A stock board in Shanghai. (Photo: AP)

Global investors have retreated to cash in anticipation of a rate hike by the U.S. Federal Reserve and worries about developments in Greece and China, according to the BofA Merrill Lynch fund manager survey for June.

The survey found that cash levels had risen to 4.9% of portfolios, up from 4.5% in May, and that the proportion of investors overweight equities had fallen to net 38% from 47%.

Expectations of a rate hike in the new survey were the highest since May 2011, with 80% of respondents forecasting a rise in short-term rates.

“Higher cash levels show how caution is in the air, with 65 trading days until we expect the Fed to tighten,” Michael Hartnett, chief investment strategist at Bank of America Merrill Lynch Global Research, said in a statement.

A total of 207 panelists with $562 billion of assets under management participated in global and local surveys conducted in early June by BofA Merrill Lynch and the market research company TNS.
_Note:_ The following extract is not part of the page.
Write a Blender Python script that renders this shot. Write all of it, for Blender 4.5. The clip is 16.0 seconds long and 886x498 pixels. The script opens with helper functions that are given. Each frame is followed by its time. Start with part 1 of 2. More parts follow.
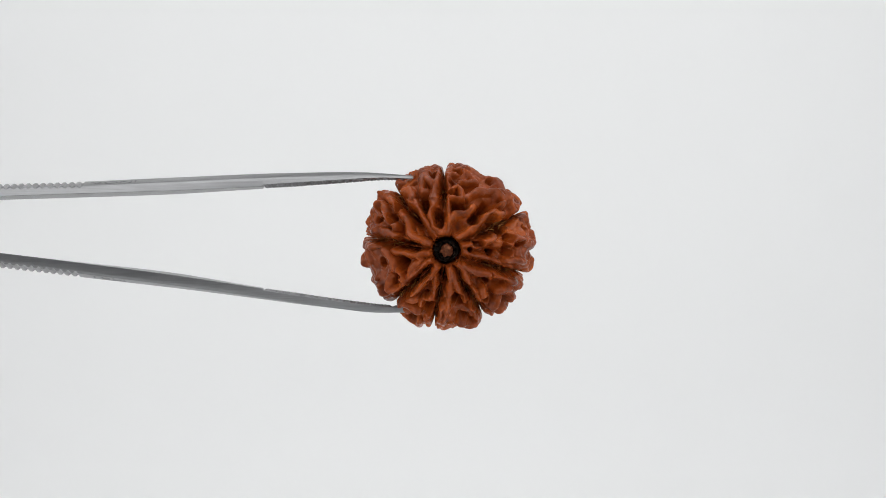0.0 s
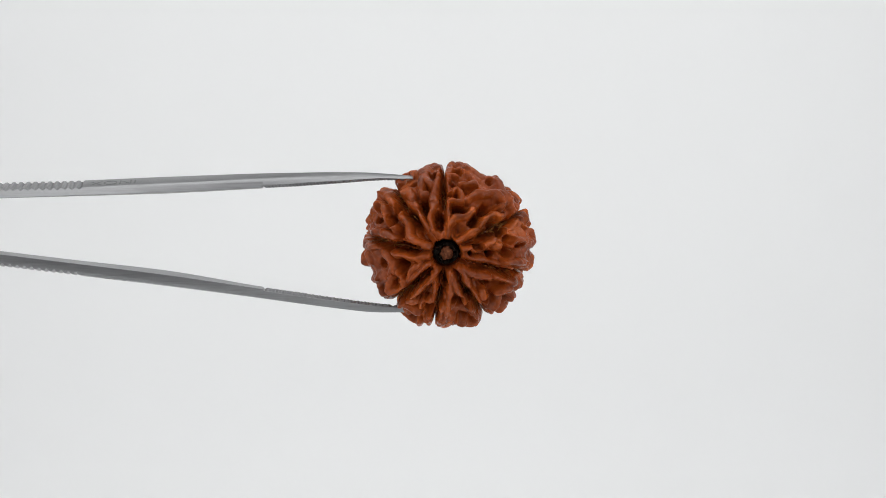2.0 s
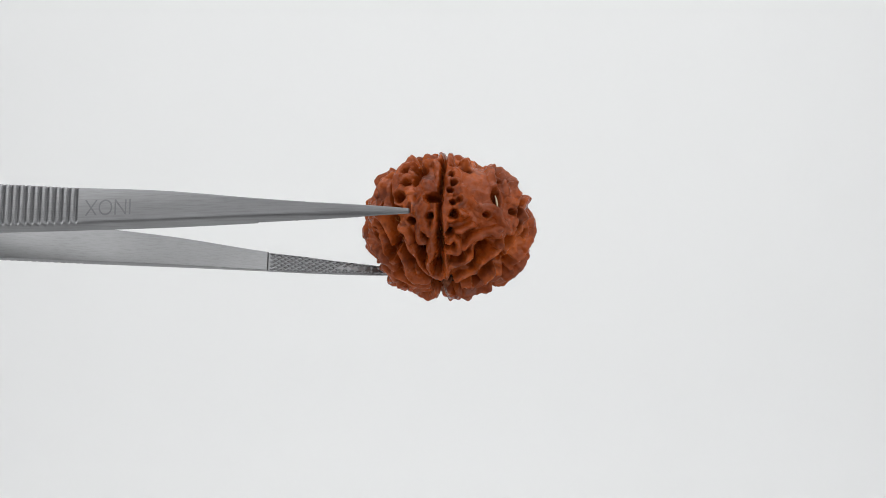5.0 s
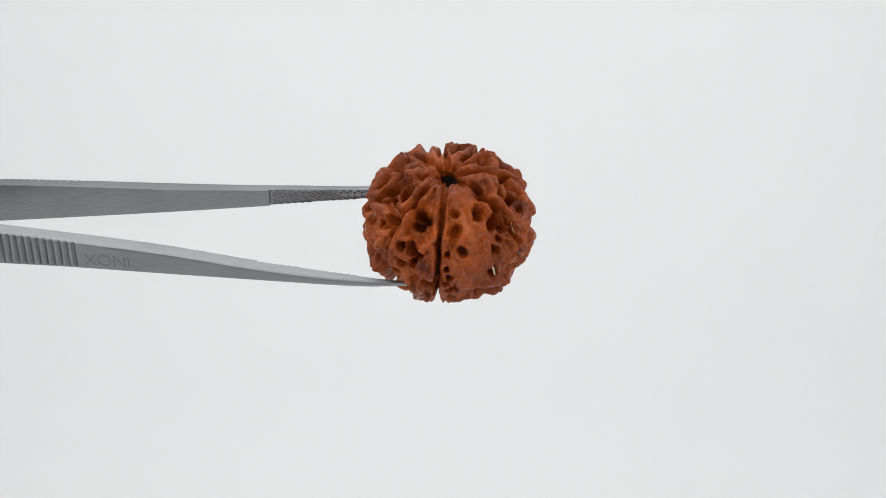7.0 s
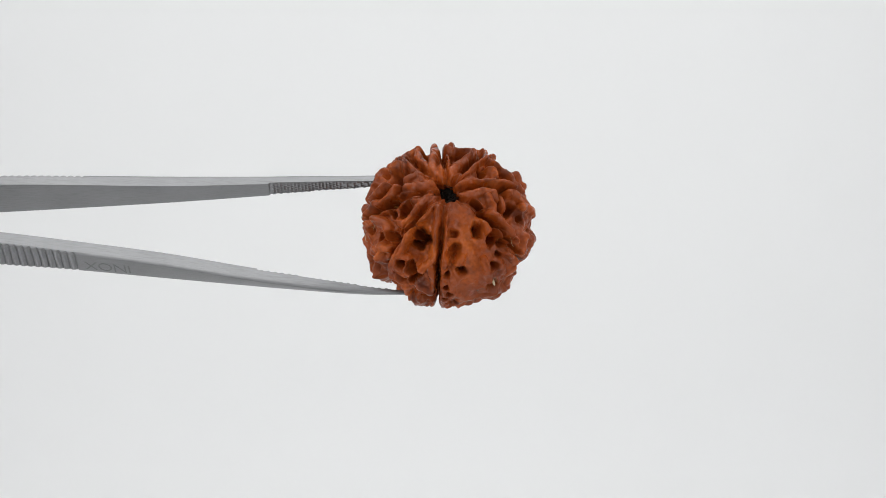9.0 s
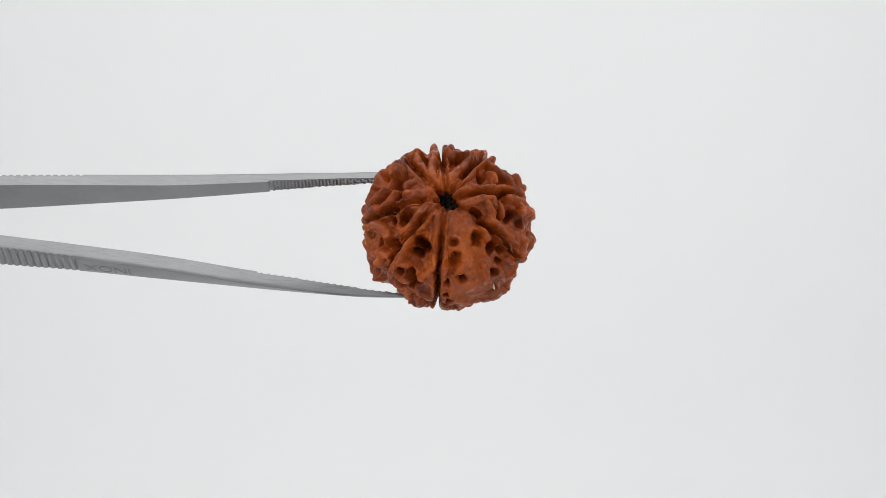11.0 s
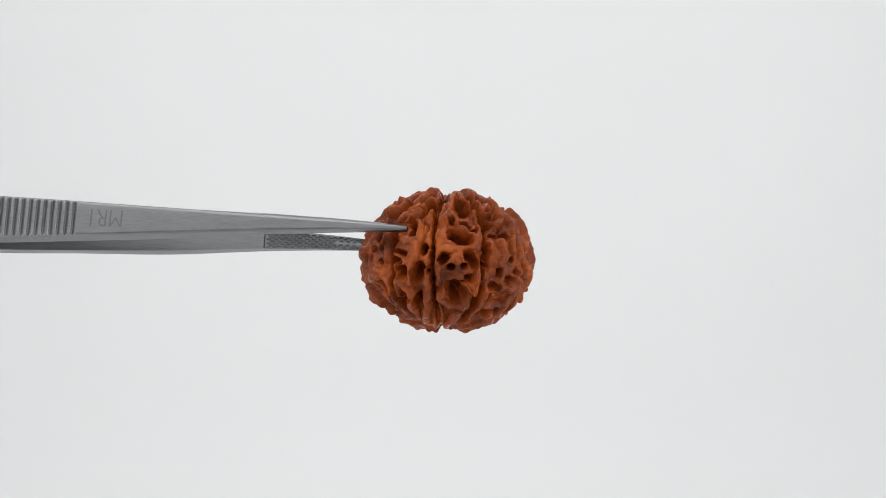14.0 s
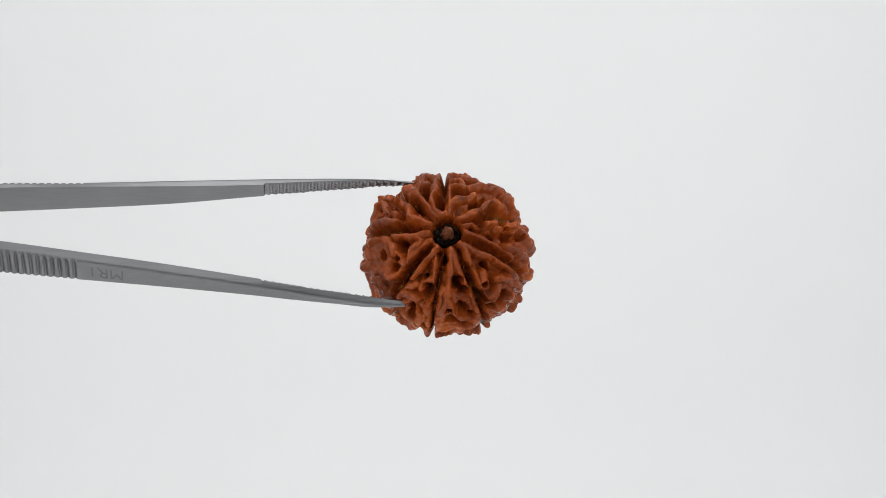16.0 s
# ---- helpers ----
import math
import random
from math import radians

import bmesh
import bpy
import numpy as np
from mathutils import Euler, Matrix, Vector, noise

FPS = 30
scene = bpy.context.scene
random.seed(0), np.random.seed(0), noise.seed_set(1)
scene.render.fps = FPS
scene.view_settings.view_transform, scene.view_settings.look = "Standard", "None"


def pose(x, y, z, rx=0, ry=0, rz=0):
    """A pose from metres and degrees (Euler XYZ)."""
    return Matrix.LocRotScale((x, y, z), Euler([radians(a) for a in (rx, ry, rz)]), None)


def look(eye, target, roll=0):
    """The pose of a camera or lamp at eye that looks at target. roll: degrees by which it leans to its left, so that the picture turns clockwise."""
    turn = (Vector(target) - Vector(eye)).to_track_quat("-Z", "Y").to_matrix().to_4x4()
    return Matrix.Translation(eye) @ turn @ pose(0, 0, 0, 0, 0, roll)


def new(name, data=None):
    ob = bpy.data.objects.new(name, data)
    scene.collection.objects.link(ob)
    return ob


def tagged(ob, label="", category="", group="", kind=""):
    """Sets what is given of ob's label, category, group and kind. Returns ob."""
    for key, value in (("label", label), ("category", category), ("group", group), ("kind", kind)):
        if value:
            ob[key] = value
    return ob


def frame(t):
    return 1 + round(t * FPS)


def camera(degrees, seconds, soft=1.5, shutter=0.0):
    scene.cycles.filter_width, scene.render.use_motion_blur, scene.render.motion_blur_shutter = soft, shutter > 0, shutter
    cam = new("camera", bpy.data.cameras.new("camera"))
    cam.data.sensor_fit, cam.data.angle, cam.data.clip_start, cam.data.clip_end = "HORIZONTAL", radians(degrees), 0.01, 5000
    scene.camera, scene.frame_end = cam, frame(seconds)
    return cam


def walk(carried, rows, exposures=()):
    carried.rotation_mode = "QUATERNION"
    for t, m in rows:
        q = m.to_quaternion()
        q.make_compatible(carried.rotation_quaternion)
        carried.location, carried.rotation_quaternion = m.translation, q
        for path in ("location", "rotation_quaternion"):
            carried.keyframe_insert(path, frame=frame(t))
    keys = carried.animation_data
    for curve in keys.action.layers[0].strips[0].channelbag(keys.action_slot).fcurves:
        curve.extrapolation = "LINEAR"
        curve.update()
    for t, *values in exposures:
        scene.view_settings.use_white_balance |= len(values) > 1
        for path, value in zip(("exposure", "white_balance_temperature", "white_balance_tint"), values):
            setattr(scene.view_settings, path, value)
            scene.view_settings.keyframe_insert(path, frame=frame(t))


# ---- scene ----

A majority of panelists expected a negative outcome for the fraught Greece negotiations, with 15% predicting Athens would pull out of the euro — a so-called Grexit — and 42% predicting default without exit.

China was also on panelists’ minds, with 70% of investors saying the country’s equity market was in a bubble, and 50% expecting the country’s economy to weaken.

In addition, global emerging markets lost favor, as the proportion of investors expecting to underweight those markets surged to a net 21% from net 6% in May.

Seventeen percent of investors said corporate operating margins would fall over the next 12 months, up from 5% who said this in May.

The survey found that the U.S. dollar was the most crowded trade as Fed tightening looms, with 72% of respondents predicting that the euro would weaken versus the greenback in coming 12 months.